Friday, April 14, 2006

Why are citizens not involved?

Why do the majority of citizens not get involved in day to day politics unless the mainstream media picks up on an issue?
There are some city council members, mayors and city managers that would want you to believe that it is because citizens fully trust that their elected officials represent citizens views. I don't believe this is entirely true. I think if cities put their meeting agendas on the front page of their web-site, with links to elected official's e-mail addresses, input would increase dramatically. This wouldn't cost any extra tax money to implement. Most cities already post the agenda's for upcoming meetings, but, they usually bury them a few levels deep on their sites. Giving additional input to elected officials isn't a bad thing is it? Perhaps the majority of city council members in the state would rather do the citizen's work in a vacuum without citizen input.
In Woods Cross, we have a great tool that is, in my opinion, under utilized. We have a reader board in front of our City Hall. This would have been a great place for the city to put an announcement about the City Council work meeting that was held on April 11th. This work meeting was to discuss the plan for the Woods Cross Town Center development. Would it have been bad to receive citizen input at such a meeting?

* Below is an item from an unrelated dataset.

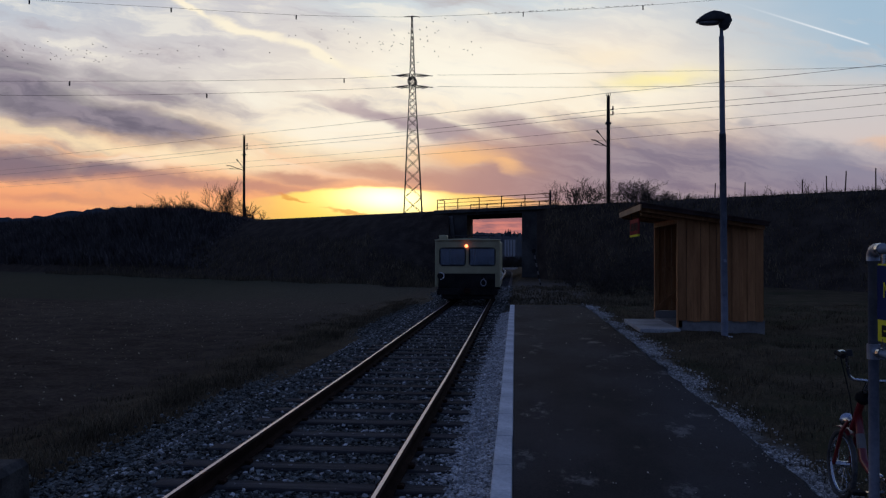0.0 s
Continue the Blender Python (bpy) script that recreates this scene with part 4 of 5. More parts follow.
def make_hills():
    """A wooded ridge round the western horizon, higher on the left, with a ragged tree line."""

    def ridge(name, dist, heights, seed, rough, label, step=0.25):
        us = np.arange(-75, 60, step)
        hs = np.interp(us, [a for a, b in heights], [b for a, b in heights])
        r = np.random.default_rng(seed)
        n = np.zeros(len(us))
        for w, a in ((40, 0.5), (13, 0.35), (5, 0.4), (2, 0.45), (1, 0.35)):
            n += np.interp(np.arange(len(us)), np.arange(0, len(us) + w, w), r.normal(0, a, len(np.arange(0, len(us) + w, w))))
        top = hs + n * rough
        v, f = [], []
        for i, u in enumerate(us):
            a = radians(u)
            for d, z in ((dist - 60, -1.0), (dist - 25, top[i] * 0.6), (dist, top[i]), (dist + 60, -1.0)):
                v.append((math.sin(a) * d, math.cos(a) * d, z))
        for i in range(len(us) - 1):
            for j in range(3):
                q = i * 4 + j
                f.append((q, q + 1, q + 5, q + 4))
        tagged(raw(name, v, f, HILL), label, "hill", "", "structure")
    ridge("backdrop_hill", 520, [(-75, 24), (-40, 23), (-33, 22.5), (-30, 27), (-27, 30), (-24, 30.5), (-21, 28), (-17, 20), (-10, 14), (0, 13), (12, 12), (60, 12)], 2, 0.9, "far wooded hills against the dusk sky")
    ridge("backdrop_wood", 300, [(-75, 5), (-12, 7.5), (-6, 9.4), (-3.5, 9.8), (-2.2, 10.0), (-1.4, 9.9), (-0.3, 9.8), (1.5, 10.0), (6, 8), (60, 6)], 7, 0.40, "dark distant tree line", 0.12)


def make_conifer(x, y, z, h, seed):
    """A small far spruce: a thin trunk and ragged tiers of drooping boughs."""
    rng = random.Random(seed)
    t = thing("conifer", "small dark conifer on the far tree line", "tree", "far conifers", at=pose(x, y, z))
    part("trunk", tubed([(0, 0, -0.5), (0, 0, h * 0.9)], [0.16, 0.04], 6), BARK, t)
    bm = bmesh.new()
    tiers = 8
    for i in range(tiers):
        z0 = h * (0.12 + 0.80 * i / tiers)
        r = 0.30 * h * (1 - i / tiers) + 0.08
        top = bm.verts.new((0, 0, z0 + h * 0.20))
        n = 11
        rim = [bm.verts.new((math.cos(6.283 * j / n) * r * rng.uniform(0.55, 1.15), math.sin(6.283 * j / n) * r * rng.uniform(0.55, 1.15), z0 - rng.uniform(0, 0.06) * h)) for j in range(n)]
        for j in range(n):
            bm.faces.new((top, rim[j], rim[(j + 1) % n]))
    part("crown", bm, HILL, t)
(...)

Former Centerville Citizen said...

Sadly, a lot of citizens simply don't care. And even for those citizens who do have some concern, it's all about priorities; for most people, work, family, church, watching sports, etc., are more important than attending city council meetings.

Reach Upward said...

Actually, Gary Andres says here that studies show that--at least as far as national politics--most voters don't want to be bothered with the details. They want politicians that listen to them and that they can then trust to take all of the input and do the right thing. Most voters just want the big picture, not the day-to-day stuff.

You have some good points about making politicians more accessible to public input. I can contact my local politicians anytime I want, but I have found that I have to be careful not to wear out my welcome. It can cause people to ignore the message. I've found that it's best to focus on the issues most important to me and make targeted contacts about them.

Former Centerville Citizen said...

I would hope that any decent mayor or city council member would appreciate and take into consideration good public input from any citizen, regardless of how often that citizen gives input or is involved.

ARCritic said...

My city has a link to the agendas of council meetings, RDA meetings and planning commission meetings. I will have to check to find how easy it is to email a councilperson but phone numbers are listed with a few clicks.

Even with that not a lot of comments are forth coming. And except for a few specific issues very few people come to council meetings, though I understand that because of the way the meetings are run, there is really not much chance for public input at that time.

I do agree with CC that there are simply too many other aspects of life that rank higher on the priority for most people. Not that I don't think local govenment couldn't do a better job of informing and encouraging input.

Tyler Farrer said...

I've come to the conclusion that; in order to get someone involved in politics, you must first manage to get them involved in politics. While this reasoning sounds circular, I think it is true. Advertising for citizenship is not as simple as reserving a full-page ad in the paper. The only advertising that works requires the audience to jump/fall in head first.